» To be done:
Go through the data below and copy it exactly, skipping every picture.

» Stored data:
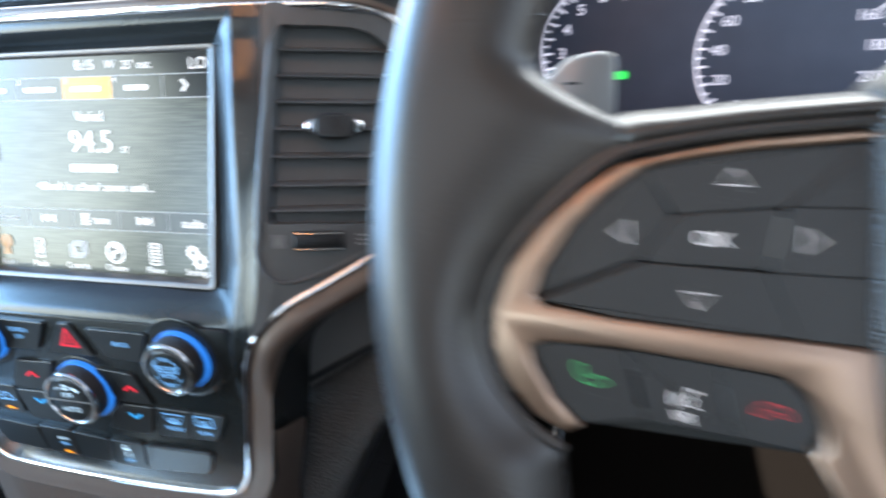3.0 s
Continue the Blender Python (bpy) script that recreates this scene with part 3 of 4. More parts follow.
for s, u0, m_ in (("Radio", -69.2, "white_dim"), ("Media", -43, "white_lit"), ("Controls", -14, "white_lit"), ("Climate", 14.7, "white_lit"), ("Phone", 43.4, "white_lit"), ("Settings", 72.2, "white_lit")):
    ui("text", lettering(s, 3.7, u0, -60.6, W3, 0.92), m_)
ui("radio_icon", merge(flat_shape(circle2(-69.4, -47.5, 4.6, 20), W3), flat_shape([(-72.5, -56), (-66.5, -56), (-68, -48), (-71, -48)], W3)), "amber_icon")
ui("media_icon", merge(strip2(rounded(box2(-45.4, -56.5, -39.9, -45), 1), 0.7, W3, True), flat_shape(circle2(-43, -53, 1.3, 12), W3), strip2([(-41.8, -53), (-41.8, -47.5), (-39.5, -46)], 0.8, W3)), "white_lit")
ui("controls_icon", merge(*[strip2(rounded(box2(-18.8 + q, -55.5 + q * 0.8, -9.8 + q, -48 + q * 0.8), 0.8), 0.9, W3 + q * 0.01, True) for q in (0, 1.6, 3.2)], flat_shape(box2(-16.5, -54, -14, -49.5), W3)), "white_dim")
ui("climate_icon", merge(flat_shape(circle2(14.7, -51.3, 5.9, 28), W2)), "bar_lit")
ui("climate_icon", merge(strip2(circle2(14.7, -51.3, 6.1, 28), 1.3, W3, True), strip2(smooth_line([(12.5, -55), (13.2, -51.5), (17, -50.5), (17, -47.8), (13.2, -48)], 5), 1.6, W3)), "white_lit")
ui("phone_icon", merge(strip2(rounded(box2(40.2, -57.3, 46.9, -44.8), 1.3), 0.8, W3, True), *[flat_shape(box2(41.5 + i * 1.6, -55.5 + j * 2, 42.5 + i * 1.6, -54.4 + j * 2), W3) for i in range(3) for j in range(5)]), "white_lit")


def gear(cu, cv, r):
    pts = []
    for i in range(36):
        a, q = i * 10, (r if i % 4 in (0, 1) else r * 0.76)
        pts.append((cu + q * math.cos(radians(a)), cv + q * math.sin(radians(a))))
    return rings([[(u, v, W3) for u, v in pts], [(u, v, W3) for u, v in circle2(cu, cv, r * 0.42, 36)]])


ui("gear_icon", merge(gear(69.7, -48.8, 4.3), gear(74.2, -54, 4.9)), "white_lit")

# ---- climate and radio controls ----
controls = thing("control_panel", (0, -10, -195), "black climate control panel with three chrome-ringed knobs lit blue", "control panel")


# The lowest row of keys stands out at its top and sinks into the panel at its foot.
ROW = LOW @ Matrix(((1, 0, 0, 0), (0, 1, 0, 0), (0, 0.1, 1, -0.1 * lv(-167)), (0, 0, 0, 1)))


def key(name, pts, material="button_black", r=2.6, up=2.2, bevel=0.5, swell=None, at=LOW):
    return part(name, plate(rounded([(x, lv(z)) for x, z in pts], r), -1, up, bevel, swell), material, controls, at=at, smooth=0)


def mark(name, bm, material, parent, at=LOW):
    return part(name, bm, material, parent, at=at, smooth=0)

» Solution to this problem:
3.0 s
Continue the Blender Python (bpy) script that recreates this scene with part 3 of 4. More parts follow.
for s, u0, m_ in (("Radio", -69.2, "white_dim"), ("Media", -43, "white_lit"), ("Controls", -14, "white_lit"), ("Climate", 14.7, "white_lit"), ("Phone", 43.4, "white_lit"), ("Settings", 72.2, "white_lit")):
    ui("text", lettering(s, 3.7, u0, -60.6, W3, 0.92), m_)
ui("radio_icon", merge(flat_shape(circle2(-69.4, -47.5, 4.6, 20), W3), flat_shape([(-72.5, -56), (-66.5, -56), (-68, -48), (-71, -48)], W3)), "amber_icon")
ui("media_icon", merge(strip2(rounded(box2(-45.4, -56.5, -39.9, -45), 1), 0.7, W3, True), flat_shape(circle2(-43, -53, 1.3, 12), W3), strip2([(-41.8, -53), (-41.8, -47.5), (-39.5, -46)], 0.8, W3)), "white_lit")
ui("controls_icon", merge(*[strip2(rounded(box2(-18.8 + q, -55.5 + q * 0.8, -9.8 + q, -48 + q * 0.8), 0.8), 0.9, W3 + q * 0.01, True) for q in (0, 1.6, 3.2)], flat_shape(box2(-16.5, -54, -14, -49.5), W3)), "white_dim")
ui("climate_icon", merge(flat_shape(circle2(14.7, -51.3, 5.9, 28), W2)), "bar_lit")
ui("climate_icon", merge(strip2(circle2(14.7, -51.3, 6.1, 28), 1.3, W3, True), strip2(smooth_line([(12.5, -55), (13.2, -51.5), (17, -50.5), (17, -47.8), (13.2, -48)], 5), 1.6, W3)), "white_lit")
ui("phone_icon", merge(strip2(rounded(box2(40.2, -57.3, 46.9, -44.8), 1.3), 0.8, W3, True), *[flat_shape(box2(41.5 + i * 1.6, -55.5 + j * 2, 42.5 + i * 1.6, -54.4 + j * 2), W3) for i in range(3) for j in range(5)]), "white_lit")


def gear(cu, cv, r):
    pts = []
    for i in range(36):
        a, q = i * 10, (r if i % 4 in (0, 1) else r * 0.76)
        pts.append((cu + q * math.cos(radians(a)), cv + q * math.sin(radians(a))))
    return rings([[(u, v, W3) for u, v in pts], [(u, v, W3) for u, v in circle2(cu, cv, r * 0.42, 36)]])


ui("gear_icon", merge(gear(69.7, -48.8, 4.3), gear(74.2, -54, 4.9)), "white_lit")

# ---- climate and radio controls ----
controls = thing("control_panel", (0, -10, -195), "black climate control panel with three chrome-ringed knobs lit blue", "control panel")


# The lowest row of keys stands out at its top and sinks into the panel at its foot.
ROW = LOW @ Matrix(((1, 0, 0, 0), (0, 1, 0, 0), (0, 0.1, 1, -0.1 * lv(-167)), (0, 0, 0, 1)))


def key(name, pts, material="button_black", r=2.6, up=2.2, bevel=0.5, swell=None, at=LOW):
    return part(name, plate(rounded([(x, lv(z)) for x, z in pts], r), -1, up, bevel, swell), material, controls, at=at, smooth=0)


def mark(name, bm, material, parent, at=LOW):
    return part(name, bm, material, parent, at=at, smooth=0)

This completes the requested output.